25 May 2016 – I took a walk with my dad this morning, his 86th birthday. I needed his advice. I brought my coffee, but he would have preferred a good pastry. It wasn’t really his time of day either. But I wanted to talk.
Thing is, Dad died 7 years ago.
On many occasions since I have wanted to talk with him, gain his insights. Quiet moments in my synagogue study as I wrestled with a sermon ending or tough issue I knew he’d have wise counsel on. Moments of upset when I wanted his calm, reasoned reminders to do what was right and take care of myself. And moments of utter joy that I wanted him present to savor the season’s first peach ice cream, a child reading Hebrew or playing music, a report card comment about kindness and compassion.
This morning was one of those times. I wanted Dad’s calm, protective voice. I wanted him to ask, “How can I help?” I wanted him to tell me to go out for a good meal – on him. I wanted him to tell me to take time for me. Take the high road. I walked and walked, drinking my iced coffee – perhaps it would awaken my brain. I couldn’t get Dad’s voice in my head. Was I trying too hard? I was scared – had it been to long? Could I no longer hear him?! How would I share his voice with my children?
Countless pieces of his advice ran through my head, stream of consciousness: You can’t have too many black suits or white shirts. Choose bright colored paper for teaching materials. Don’t give excuses if you can’t do something. Kill people with kindness – be as nice as can be, even if the recipient doesn’t deserve it.

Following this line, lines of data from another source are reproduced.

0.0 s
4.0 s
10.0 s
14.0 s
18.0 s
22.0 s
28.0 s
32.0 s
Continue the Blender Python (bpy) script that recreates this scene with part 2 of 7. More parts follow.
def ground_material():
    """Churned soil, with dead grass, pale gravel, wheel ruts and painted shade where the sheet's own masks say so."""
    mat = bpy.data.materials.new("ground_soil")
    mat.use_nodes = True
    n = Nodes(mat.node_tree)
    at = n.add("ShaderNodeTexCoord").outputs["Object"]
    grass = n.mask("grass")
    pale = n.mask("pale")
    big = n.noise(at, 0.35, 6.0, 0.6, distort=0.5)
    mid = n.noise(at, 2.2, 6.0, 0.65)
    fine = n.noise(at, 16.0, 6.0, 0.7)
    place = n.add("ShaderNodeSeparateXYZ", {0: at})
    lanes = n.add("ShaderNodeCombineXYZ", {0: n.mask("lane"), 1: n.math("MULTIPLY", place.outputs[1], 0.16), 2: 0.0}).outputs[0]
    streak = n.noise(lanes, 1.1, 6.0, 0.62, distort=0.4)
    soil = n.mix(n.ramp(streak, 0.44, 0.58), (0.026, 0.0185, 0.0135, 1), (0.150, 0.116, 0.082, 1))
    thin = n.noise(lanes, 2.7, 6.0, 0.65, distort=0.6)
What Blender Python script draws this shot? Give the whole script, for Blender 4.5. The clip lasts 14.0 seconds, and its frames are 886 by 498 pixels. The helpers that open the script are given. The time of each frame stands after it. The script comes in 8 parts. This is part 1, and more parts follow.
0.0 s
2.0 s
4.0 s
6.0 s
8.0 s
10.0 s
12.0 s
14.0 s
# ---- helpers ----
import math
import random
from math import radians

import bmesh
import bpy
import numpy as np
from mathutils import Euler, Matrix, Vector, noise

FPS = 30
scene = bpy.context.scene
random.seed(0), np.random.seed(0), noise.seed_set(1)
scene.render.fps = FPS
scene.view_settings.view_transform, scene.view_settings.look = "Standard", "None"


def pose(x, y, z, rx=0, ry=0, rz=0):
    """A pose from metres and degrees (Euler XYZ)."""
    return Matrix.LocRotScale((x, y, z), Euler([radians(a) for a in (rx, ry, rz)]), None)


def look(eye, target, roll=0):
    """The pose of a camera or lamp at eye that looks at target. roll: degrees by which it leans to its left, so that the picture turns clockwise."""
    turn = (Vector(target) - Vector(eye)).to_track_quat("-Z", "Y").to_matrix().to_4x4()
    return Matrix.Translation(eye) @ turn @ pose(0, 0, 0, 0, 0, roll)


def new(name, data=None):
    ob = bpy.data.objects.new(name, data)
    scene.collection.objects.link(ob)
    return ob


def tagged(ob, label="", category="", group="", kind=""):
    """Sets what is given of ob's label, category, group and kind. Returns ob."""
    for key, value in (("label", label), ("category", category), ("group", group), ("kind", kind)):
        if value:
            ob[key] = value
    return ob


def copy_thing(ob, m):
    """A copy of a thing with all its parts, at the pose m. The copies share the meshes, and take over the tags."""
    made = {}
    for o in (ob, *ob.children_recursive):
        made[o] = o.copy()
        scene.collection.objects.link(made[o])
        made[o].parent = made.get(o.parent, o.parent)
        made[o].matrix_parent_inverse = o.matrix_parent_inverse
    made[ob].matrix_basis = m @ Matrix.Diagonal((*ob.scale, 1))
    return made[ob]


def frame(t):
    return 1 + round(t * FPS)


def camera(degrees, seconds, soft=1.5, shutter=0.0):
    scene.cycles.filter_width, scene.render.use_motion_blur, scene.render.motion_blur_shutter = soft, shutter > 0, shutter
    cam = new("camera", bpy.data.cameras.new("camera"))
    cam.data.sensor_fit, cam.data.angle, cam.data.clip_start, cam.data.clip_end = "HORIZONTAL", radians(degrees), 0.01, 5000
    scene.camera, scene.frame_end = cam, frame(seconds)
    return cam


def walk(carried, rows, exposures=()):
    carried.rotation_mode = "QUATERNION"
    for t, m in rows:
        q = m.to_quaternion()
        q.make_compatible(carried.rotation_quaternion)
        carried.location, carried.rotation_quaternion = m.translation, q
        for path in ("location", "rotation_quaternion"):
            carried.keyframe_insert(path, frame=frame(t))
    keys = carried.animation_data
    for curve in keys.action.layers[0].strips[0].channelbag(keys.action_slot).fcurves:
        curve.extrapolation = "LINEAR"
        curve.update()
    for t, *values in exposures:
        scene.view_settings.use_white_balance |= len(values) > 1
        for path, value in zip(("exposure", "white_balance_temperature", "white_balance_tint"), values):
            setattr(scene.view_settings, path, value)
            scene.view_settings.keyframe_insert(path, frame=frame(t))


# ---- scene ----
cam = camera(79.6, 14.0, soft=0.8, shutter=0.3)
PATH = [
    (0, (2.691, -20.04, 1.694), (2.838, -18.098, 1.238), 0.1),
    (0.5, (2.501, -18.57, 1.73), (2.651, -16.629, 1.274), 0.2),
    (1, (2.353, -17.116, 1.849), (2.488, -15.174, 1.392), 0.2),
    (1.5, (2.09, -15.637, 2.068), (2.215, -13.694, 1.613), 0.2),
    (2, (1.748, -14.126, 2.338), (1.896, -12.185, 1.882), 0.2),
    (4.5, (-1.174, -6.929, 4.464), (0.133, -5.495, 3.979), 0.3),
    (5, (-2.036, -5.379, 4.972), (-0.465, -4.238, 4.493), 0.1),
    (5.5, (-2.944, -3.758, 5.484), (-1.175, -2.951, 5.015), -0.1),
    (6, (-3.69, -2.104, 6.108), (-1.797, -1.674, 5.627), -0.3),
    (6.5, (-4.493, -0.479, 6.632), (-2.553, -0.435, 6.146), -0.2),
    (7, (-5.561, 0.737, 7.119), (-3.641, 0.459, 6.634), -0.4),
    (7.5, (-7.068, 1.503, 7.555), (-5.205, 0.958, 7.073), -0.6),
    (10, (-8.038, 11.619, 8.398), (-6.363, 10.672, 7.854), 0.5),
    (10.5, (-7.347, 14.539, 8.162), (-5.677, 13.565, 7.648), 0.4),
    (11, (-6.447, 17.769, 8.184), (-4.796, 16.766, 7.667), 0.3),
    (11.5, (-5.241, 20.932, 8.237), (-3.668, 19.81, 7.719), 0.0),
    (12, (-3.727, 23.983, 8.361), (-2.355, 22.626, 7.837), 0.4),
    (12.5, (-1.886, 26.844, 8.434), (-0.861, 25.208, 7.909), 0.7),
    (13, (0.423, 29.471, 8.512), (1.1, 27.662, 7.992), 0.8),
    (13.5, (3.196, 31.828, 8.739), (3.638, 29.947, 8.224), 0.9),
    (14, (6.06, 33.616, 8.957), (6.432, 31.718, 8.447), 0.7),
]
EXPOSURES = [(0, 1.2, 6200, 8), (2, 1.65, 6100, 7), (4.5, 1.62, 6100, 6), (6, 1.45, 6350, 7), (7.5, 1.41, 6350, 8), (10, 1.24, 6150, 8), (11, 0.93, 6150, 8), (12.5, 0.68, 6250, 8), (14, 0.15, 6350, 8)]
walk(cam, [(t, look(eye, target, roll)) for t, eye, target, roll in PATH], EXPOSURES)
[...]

Stand at the synagogue door and greet people.
Guard thine alley – on the tennis court. Drive safely – remember a car is a weapon. Put on lipstick before a public appearance or meeting. Dress well and with style – even if it costs a bit more. Practice and color-code sermons so that delivery is just so. Loyalty in family and employees matters. Include at least two other colors in the text of your emails – and use large print & caps liberally for impact. Engage others in the life of community by introducing them and providing paths for meaningful doing.
Go Navy! Beds must be made with hospital corners. Orange traffic cones – or anything orange or fluorescent – have more uses than you can always come in handy. Drive a Buick. Save and invest. Make Judaism yours by decisions meaningful to your life – and live as a proud Reform Jew. Shop at Brooks Brothers. Challah must have raisins. Nurture friendships — & don’t stand on ceremony with a friend. Coffee ice cream reigns supreme – really, anything coffee-flavored does. When in doubt with a concern, go to the top! Don’t rely on the phone; see people. People are interesting – talk to them and ask questions – you can learn so much from them, too.
Read The New York Times. Privacy and family matter, even and especially when you are in a public role. Worry about the people you love. Writing for reading and writing for speaking are two different things. Write thank-you notes – generously and sincerely – good ones. Do the best. Touch the world with kindness and don’t seek attention about it. As a leader, let your community be in front and take the credit. And don’t forget about Delicious Orchards open apple pies – nothing’s better!
Much of this counsel travels with me each day. Not all, though; I persevere to do better. Meantime, I take comfort that my children converse well with folks of all ages, write a good thank-you note, look to The Times, mark occasions with ice cream, and can cite Grandpa teachings easily.
That day I did not have the satisfaction of hearing Dad’s voice, or so I thought. But something else happened. My daughter came home from school with a story. Her friend’s rabbi gave his religious school students summer advice, citing the words my father had spoken to students for a half century, and naming Dad as his source. He told them: Take a long walk. Read a good book. Make a new friend. The friend excitedly reported this story to Noa who came home beaming.
Then I thought about the question that caused me to walk. As was often the case, I knew what Dad would have said. And I realized that taking the quiet time to walk and reflect would have been his advice, too. In my younger years I’m not sure I would admit he was right. Today I welcomed it.